Extract only the first line of the listing and every line after it up to and including the one with "painted lath standing". Omit the pictures.

-- start --

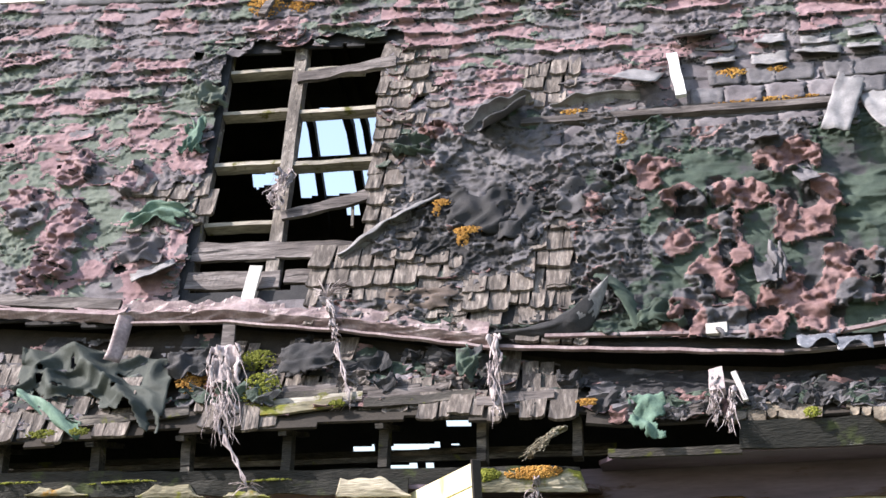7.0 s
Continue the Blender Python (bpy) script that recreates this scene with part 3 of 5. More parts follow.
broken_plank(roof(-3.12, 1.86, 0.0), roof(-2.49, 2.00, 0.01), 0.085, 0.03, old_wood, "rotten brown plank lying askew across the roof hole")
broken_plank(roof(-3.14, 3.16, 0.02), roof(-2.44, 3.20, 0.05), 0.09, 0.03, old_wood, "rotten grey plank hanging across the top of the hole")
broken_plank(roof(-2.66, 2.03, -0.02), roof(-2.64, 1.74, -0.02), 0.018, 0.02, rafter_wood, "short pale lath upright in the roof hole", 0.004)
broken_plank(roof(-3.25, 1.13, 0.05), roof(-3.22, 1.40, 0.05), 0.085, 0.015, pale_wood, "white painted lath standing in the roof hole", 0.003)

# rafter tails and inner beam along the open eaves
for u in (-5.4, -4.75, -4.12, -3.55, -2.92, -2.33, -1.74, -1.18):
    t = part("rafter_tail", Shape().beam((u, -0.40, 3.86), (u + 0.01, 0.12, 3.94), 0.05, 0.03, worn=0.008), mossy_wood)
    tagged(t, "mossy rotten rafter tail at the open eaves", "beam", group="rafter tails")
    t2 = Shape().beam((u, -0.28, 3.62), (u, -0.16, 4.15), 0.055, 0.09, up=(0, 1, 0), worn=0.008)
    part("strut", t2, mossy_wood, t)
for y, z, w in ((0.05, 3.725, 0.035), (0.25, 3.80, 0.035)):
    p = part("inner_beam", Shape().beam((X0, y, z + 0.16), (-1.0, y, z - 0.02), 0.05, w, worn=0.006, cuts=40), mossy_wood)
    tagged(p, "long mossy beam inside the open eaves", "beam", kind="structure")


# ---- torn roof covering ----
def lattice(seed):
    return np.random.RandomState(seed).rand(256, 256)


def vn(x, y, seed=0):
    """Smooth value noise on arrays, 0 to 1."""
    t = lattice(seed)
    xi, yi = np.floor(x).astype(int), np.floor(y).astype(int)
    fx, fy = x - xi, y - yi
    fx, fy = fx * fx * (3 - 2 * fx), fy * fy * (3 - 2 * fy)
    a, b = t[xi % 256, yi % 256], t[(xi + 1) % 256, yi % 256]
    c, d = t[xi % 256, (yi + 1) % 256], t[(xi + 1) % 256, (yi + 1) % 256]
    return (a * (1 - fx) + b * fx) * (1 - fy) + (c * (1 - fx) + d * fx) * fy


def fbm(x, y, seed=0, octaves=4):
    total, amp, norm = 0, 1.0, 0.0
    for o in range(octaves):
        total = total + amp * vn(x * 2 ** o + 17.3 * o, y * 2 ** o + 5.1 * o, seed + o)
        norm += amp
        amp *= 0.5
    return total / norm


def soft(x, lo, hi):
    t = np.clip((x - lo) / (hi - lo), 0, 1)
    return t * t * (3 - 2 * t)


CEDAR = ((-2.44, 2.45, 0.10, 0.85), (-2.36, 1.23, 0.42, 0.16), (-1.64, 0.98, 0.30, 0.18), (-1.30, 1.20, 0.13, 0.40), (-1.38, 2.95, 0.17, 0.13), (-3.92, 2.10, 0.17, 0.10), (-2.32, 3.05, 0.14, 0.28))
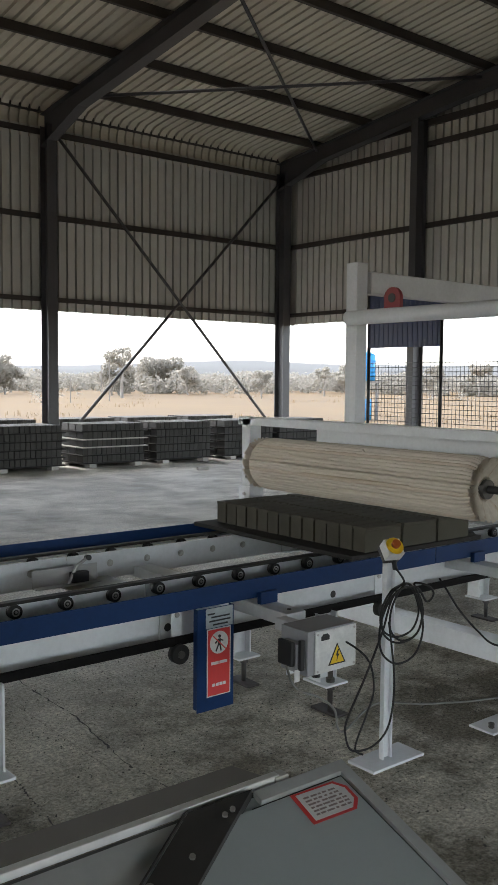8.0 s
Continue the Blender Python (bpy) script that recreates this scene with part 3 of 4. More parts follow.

-- end --

WRITTEN SOLUTION
7.0 s
Continue the Blender Python (bpy) script that recreates this scene with part 3 of 5. More parts follow.
broken_plank(roof(-3.12, 1.86, 0.0), roof(-2.49, 2.00, 0.01), 0.085, 0.03, old_wood, "rotten brown plank lying askew across the roof hole")
broken_plank(roof(-3.14, 3.16, 0.02), roof(-2.44, 3.20, 0.05), 0.09, 0.03, old_wood, "rotten grey plank hanging across the top of the hole")
broken_plank(roof(-2.66, 2.03, -0.02), roof(-2.64, 1.74, -0.02), 0.018, 0.02, rafter_wood, "short pale lath upright in the roof hole", 0.004)
broken_plank(roof(-3.25, 1.13, 0.05), roof(-3.22, 1.40, 0.05), 0.085, 0.015, pale_wood, "white painted lath standing in the roof hole", 0.003)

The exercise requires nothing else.